## EXERCISE INSTRUCTIONS
Each line from the one that contains "return 1 + round(t * FPS)" to the end of the material must be set down exactly, and no line before it.

START DATASET EXTRACT

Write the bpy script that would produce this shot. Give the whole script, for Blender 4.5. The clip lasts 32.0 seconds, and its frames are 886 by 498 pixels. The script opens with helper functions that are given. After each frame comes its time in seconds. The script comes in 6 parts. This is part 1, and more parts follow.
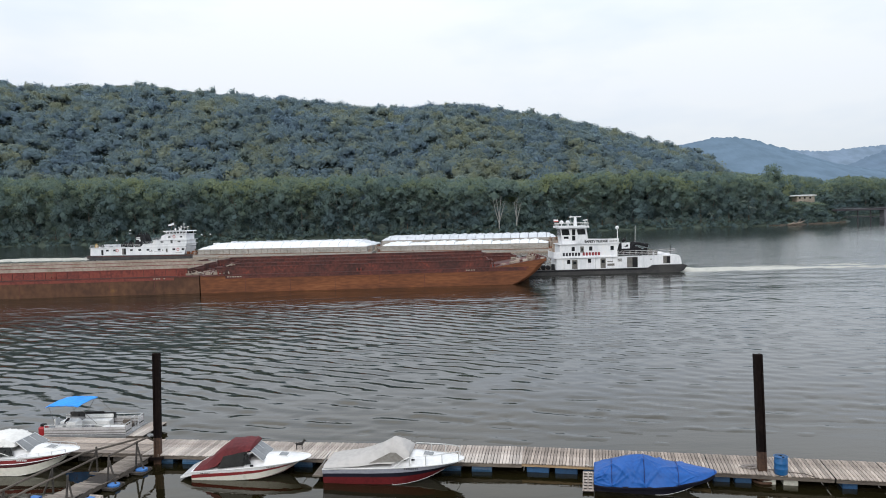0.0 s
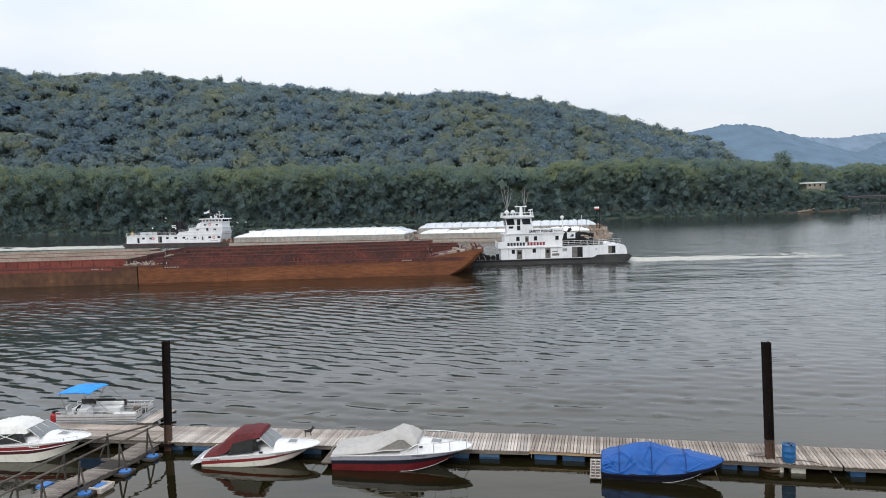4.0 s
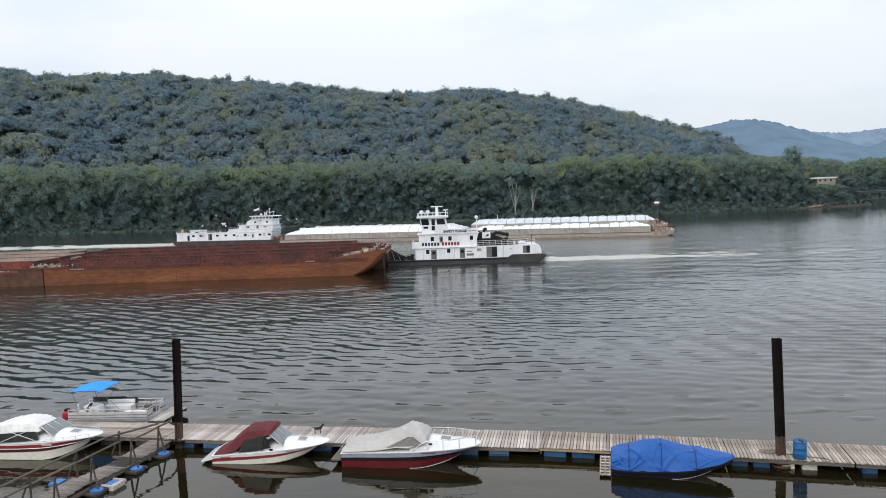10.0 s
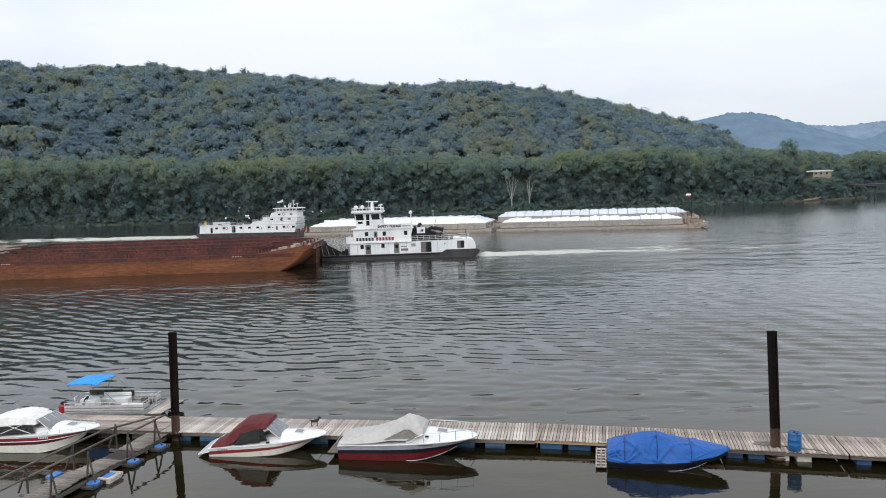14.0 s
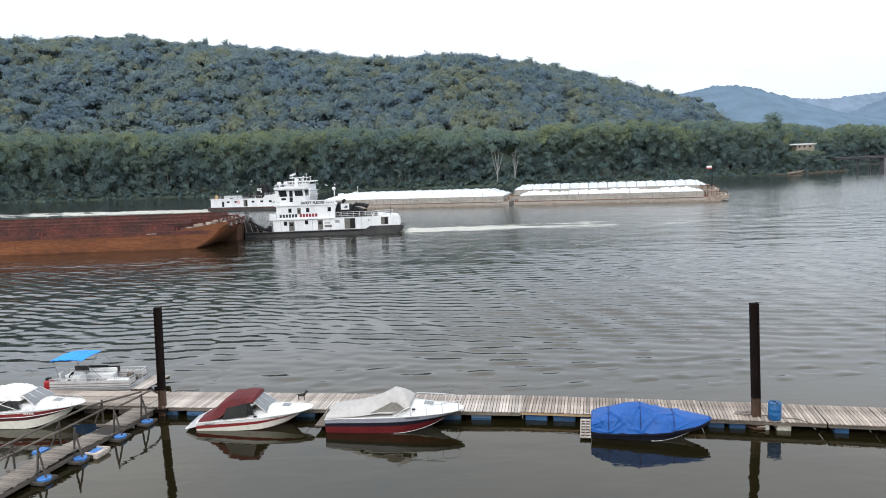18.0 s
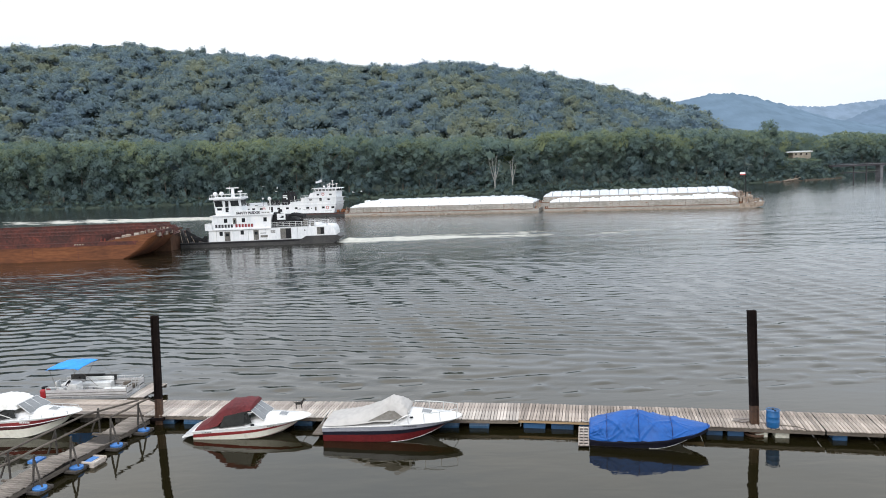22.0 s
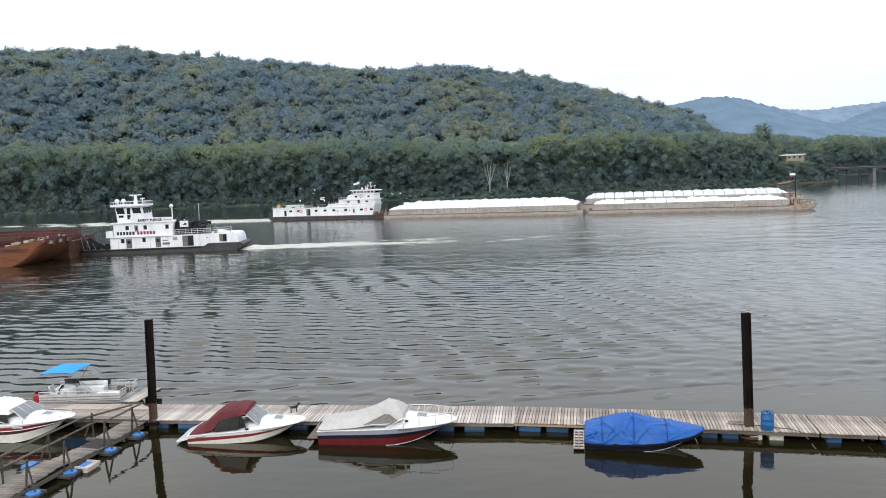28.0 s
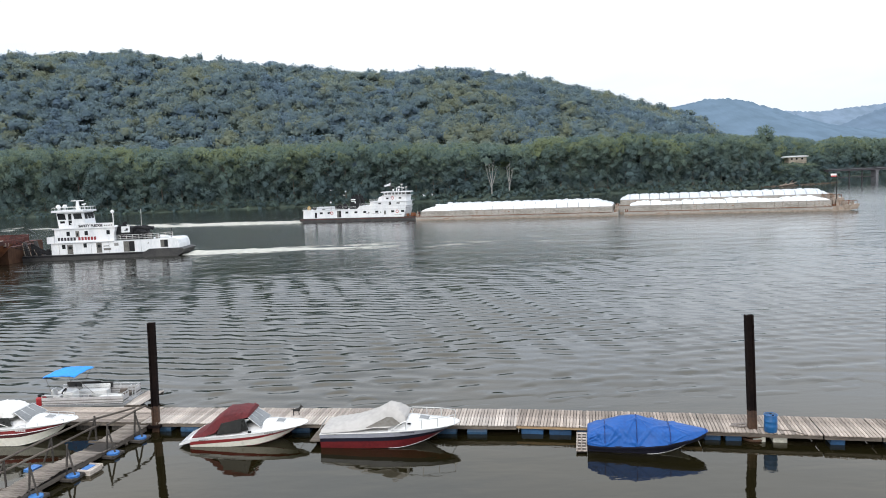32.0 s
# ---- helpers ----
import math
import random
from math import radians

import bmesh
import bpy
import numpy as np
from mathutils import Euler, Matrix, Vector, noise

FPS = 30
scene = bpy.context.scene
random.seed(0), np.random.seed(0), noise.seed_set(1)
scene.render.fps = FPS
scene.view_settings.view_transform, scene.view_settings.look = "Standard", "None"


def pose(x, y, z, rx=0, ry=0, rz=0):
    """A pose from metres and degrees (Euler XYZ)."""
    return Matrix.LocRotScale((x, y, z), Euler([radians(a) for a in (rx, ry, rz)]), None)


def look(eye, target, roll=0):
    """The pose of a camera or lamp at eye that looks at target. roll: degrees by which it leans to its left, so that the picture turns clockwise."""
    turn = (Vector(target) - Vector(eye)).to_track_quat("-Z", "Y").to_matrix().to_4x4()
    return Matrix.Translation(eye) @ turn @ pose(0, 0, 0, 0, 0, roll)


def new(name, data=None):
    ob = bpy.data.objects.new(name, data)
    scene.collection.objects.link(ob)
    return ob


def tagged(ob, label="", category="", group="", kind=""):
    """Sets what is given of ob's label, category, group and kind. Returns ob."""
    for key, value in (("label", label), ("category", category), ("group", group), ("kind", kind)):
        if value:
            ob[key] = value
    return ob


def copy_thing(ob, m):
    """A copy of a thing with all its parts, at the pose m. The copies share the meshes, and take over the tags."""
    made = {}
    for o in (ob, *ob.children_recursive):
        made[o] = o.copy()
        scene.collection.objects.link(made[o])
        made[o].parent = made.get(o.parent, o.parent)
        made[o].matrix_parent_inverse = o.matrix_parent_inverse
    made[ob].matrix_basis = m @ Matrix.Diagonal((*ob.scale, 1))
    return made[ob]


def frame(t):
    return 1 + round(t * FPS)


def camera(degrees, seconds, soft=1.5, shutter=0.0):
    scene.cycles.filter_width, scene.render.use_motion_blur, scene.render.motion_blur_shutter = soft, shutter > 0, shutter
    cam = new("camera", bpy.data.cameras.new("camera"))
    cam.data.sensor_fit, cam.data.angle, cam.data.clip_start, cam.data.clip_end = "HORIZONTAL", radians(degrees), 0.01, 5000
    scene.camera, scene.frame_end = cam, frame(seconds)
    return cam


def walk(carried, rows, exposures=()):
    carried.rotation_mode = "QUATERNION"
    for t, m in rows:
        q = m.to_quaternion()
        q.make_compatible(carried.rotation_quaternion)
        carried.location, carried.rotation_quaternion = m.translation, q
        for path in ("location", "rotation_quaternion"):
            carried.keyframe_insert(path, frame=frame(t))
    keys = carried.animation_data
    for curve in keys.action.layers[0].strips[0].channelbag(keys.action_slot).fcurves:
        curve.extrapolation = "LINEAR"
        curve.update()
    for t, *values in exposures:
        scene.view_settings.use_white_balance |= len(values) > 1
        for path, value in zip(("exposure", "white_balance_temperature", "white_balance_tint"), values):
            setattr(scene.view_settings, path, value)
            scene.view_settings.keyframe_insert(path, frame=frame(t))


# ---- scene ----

END DATASET EXTRACT

## THE COMPLETED TASK
    return 1 + round(t * FPS)


def camera(degrees, seconds, soft=1.5, shutter=0.0):
    scene.cycles.filter_width, scene.render.use_motion_blur, scene.render.motion_blur_shutter = soft, shutter > 0, shutter
    cam = new("camera", bpy.data.cameras.new("camera"))
    cam.data.sensor_fit, cam.data.angle, cam.data.clip_start, cam.data.clip_end = "HORIZONTAL", radians(degrees), 0.01, 5000
    scene.camera, scene.frame_end = cam, frame(seconds)
    return cam


def walk(carried, rows, exposures=()):
    carried.rotation_mode = "QUATERNION"
    for t, m in rows:
        q = m.to_quaternion()
        q.make_compatible(carried.rotation_quaternion)
        carried.location, carried.rotation_quaternion = m.translation, q
        for path in ("location", "rotation_quaternion"):
            carried.keyframe_insert(path, frame=frame(t))
    keys = carried.animation_data
    for curve in keys.action.layers[0].strips[0].channelbag(keys.action_slot).fcurves:
        curve.extrapolation = "LINEAR"
        curve.update()
    for t, *values in exposures:
        scene.view_settings.use_white_balance |= len(values) > 1
        for path, value in zip(("exposure", "white_balance_temperature", "white_balance_tint"), values):
            setattr(scene.view_settings, path, value)
            scene.view_settings.keyframe_insert(path, frame=frame(t))


# ---- scene ----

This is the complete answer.